Florida Eyes Reduction in Collateral Requirement for Some Reinsurers

By | February 10, 2008

Gov. Crist and state officials suggest the change would free up more capacity but others question that theory


Insurance trade organizations believe a move by Florida Gov. Charlie Crist to reduce collateral requirements for foreign reinsurers in the state’s insurance market will adversely affect Florida consumers; Florida Insurance Commissioner Kevin McCarty believes the opposite.

While stopping short of promising rate reductions, McCarty said, “Theoretically it would affect price. It should make a difference in availability. Greater availability should affect price.”

But Paul Walther, chief executive officer of Orlando-based Reinsurance Directions Inc., believes collateral is a non-issue to reinsurers. He thinks insurers might be more inclined to buy reinsurance from a reinsurer that posts collateral.

“I understand where the governor is coming from, but it’s short-sighted to believe that reducing collateral will have any difference on capacity,” Walther said.

In December, Crist and the state Cabinet preliminarily approved the rule change that would lift a competitive disadvantage faced by foreign companies selling backup coverage to property insurers.

New York officials are considering a similar change in that state’s collateral requirements

The Florida Legislature passed a law last year that gives McCarty the ability to establish lower collateral requirements for foreign reinsurers that are highly rated and financially sound.

According to OIR spokesman Ed Domansky, Crist’s approval simply enables the process to move forward and paves the way for follow-up public hearings, which he said might take place as late as April.

Foreign reinsurance companies say current Florida rules make it harder for them to compete in the market because they must put up 100 percent collateral to conduct business in Florida, which is not required for domestic companies.

Domestic insurers oppose the rule change and are lobbying against it.

“We see absolutely no need for it — the system is working well as it is. We also disagree with OIR that reducing the collateral requirements could either increase reinsurance capacity or lower rates. There’s just no real evidence that either would occur,” said a spokesperson for the American Insurance Association.

In a letter of rebuttal AIA sent to the OIR, the organization contends that the majority of current Florida cessions to reinsurers are written on a collateralized basis so it is extremely difficult to make the argument that collateral somehow works as an impediment to entry into the reinsurance market, or that removing collateral requirements will somehow increase reinsurance capacity.

AIA added, “There is actually the potential that eliminating or reducing collateral may reduce capacity if insurers believe that recoverables are more risky without collateral because insurers may be less willing to purchase reinsurance from unauthorized reinsurers without collateral. In any event, nothing suggests that collateral limits capacity in the market or that eliminating collateral would increase capacity.”

Mike Koziol, assistant vice president for the Property Casualty Insurers Association of America, agreed with AIA’s stance: “The rule is not in the best interests of Florida consumers and insurers.”

Koziol questioned the ultimate financial benefit for Florida citizens.
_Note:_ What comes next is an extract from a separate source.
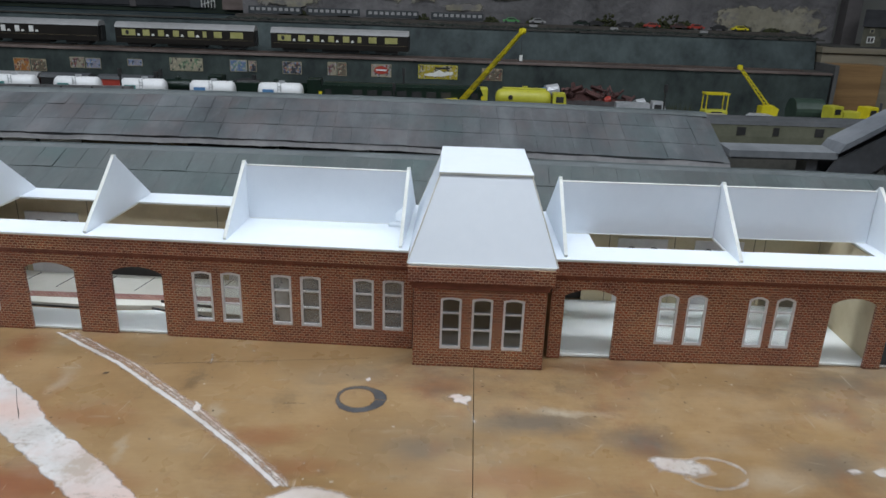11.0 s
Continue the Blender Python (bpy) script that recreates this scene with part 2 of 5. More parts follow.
def plaster_material():
    """White plaster with pink stains, soiled patches and worn holes where the board shows."""
    m, t, p = material("scraped_plaster")
    v = coords(t)
    colour = ramp(t, noise_out(t, v, 30, 9, 0.70), [(0.3, (0.42, 0.39, 0.355)), (0.6, (0.58, 0.56, 0.54))])
    colour = layer(t, colour, v, 9, 9, 0.74, 0.50, 0.70, 0.7, (0.56, 0.34, 0.28))
    push = warped(t, v, 0.03)
    for x, y, rx, ry, strength in ((-110, -180, 70, 44, 0.55), (-225, -104, 34, 22, 0.6), (-300, -50, 26, 20, 0.4), (-20, -190, 60, 30, 0.35), (-150, -130, 30, 30, 0.4), (-260, -180, 50, 30, 0.5)):
        colour = blot(t, colour, x, y, rx, ry, strength, (0.56, 0.35, 0.28), push)
    colour = layer(t, colour, v, 17, 9, 0.76, 0.545, 0.61, 0.7, (0.35, 0.275, 0.205))
    colour = layer(t, colour, coords(t, (1.0, 2.2, 1.0)), 34, 8, 0.78, 0.565, 0.625, 0.6, (0.26, 0.215, 0.165))
    colour = layer(t, colour, v, 60, 6, 0.7, 0.58, 0.68, 0.6, (0.38, 0.33, 0.28))
    colour = layer(t, colour, v, 150, 3, 0.6, 0.69, 0.73, 0.7, (0.20, 0.16, 0.12))
    t.links.new(colour, p.inputs["Base Color"])
    holes = ramp(t, noise_out(t, v, 22, 6, 0.62), [(0.60, (1, 1, 1)), (0.74, (0.3, 0.3, 0.3))])
    t.links.new(mix(t, 1.0, cover(t, coords(t, (1.0, 1.3, 1.0)), 140, 1.0, 0.75, 0.38, 0.54), holes, "MULTIPLY"), p.inputs["Alpha"])
    p.inputs["Roughness"].default_value = 0.55
    bump(t, noise_out(t, v, 90, 5), p, 0.3, 0.0005)
    return m


def film_material(name, dark, light, tint, reach, full=1.0, flow=(1.0, 1.5, 1.0)):
    """A coat rubbed so thin that the board shows through in streaks and specks."""
    m, t, p = material(name)
    v = coords(t)
    colour = ramp(t, noise_out(t, v, 40, 8, 0.68), [(0.3, dark), (0.6, light)])
    colour = layer(t, colour, v, 12, 8, 0.74, 0.46, 0.66, 0.8, tint)
    t.links.new(colour, p.inputs["Base Color"])
    t.links.new(cover(t, coords(t, flow), 95, reach, 1.5, 0.28, 0.66, full), p.inputs["Alpha"])
    p.inputs["Roughness"].default_value = 0.5
    bump(t, noise_out(t, v, 90, 5), p, 0.3, 0.0004)
    return m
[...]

Capital will move to where it brings the best return. Presuming collateral reduction frees up reinsurance capital, collateral might just as easily go to a different state, a different line of business, or for that matter, a different country, he said.

Crist often has criticized insurance companies for raising rates even though the Legislature this year passed a new law that was expected to reduce them.

“Some of these U.S. companies have not been very good to Florida,” Crist said. “Expanding competition I think is a very good thing.”

McCarty said the OIR will proceed very cautiously. “We’re not extending this very broadly. We’re looking at companies that are well known names and have established reputations that have had relationships with Florida companies,” he said.

Koziol said the most significant concern is that a ceding company with a reinsurer that has posted reduced collateral will seek increased collateral from that reinsurer at a time when the reinsurer is experiencing financial difficulty.

AIA said insurers domiciled in Florida would potentially face serious compliance problems if they sought to take statutory annual statement reinsurance credit in other states.

In turn, Florida domiciled insurers would be at a serious competitive disadvantage in other states and would be harmed in their ability to spread risk and transact business throughout the country, according to the AIA.

Collateral or the absence of it will have no bearing on price or competition, according to Walther, but he says there is a legitimate risk that the cash won’t be there when needed if there is no collateral.

“There should be contract provisions in place where reinsurance companies must have pre-funding for exposure and be prepared to fork it over when needed,” Walther said. “They should have the ability to respond immediately to disaster when the need for cash is immediate.”

There are all kinds of exposures coming out of the woodwork in Florida — some with very long tails, Walther said.

“If a foreign reinsurer is not licensed in Florida, why shouldn’t they continue to put up collateral?” he asked.

“As a Florida consumer, I want to be sure my insurance company can live up to their obligations. As an insurer, I would want to be sure I can reclaim 100 cents on the dollar for reinsurance I bought. In the issue of security versus capacity, my security is paramount.”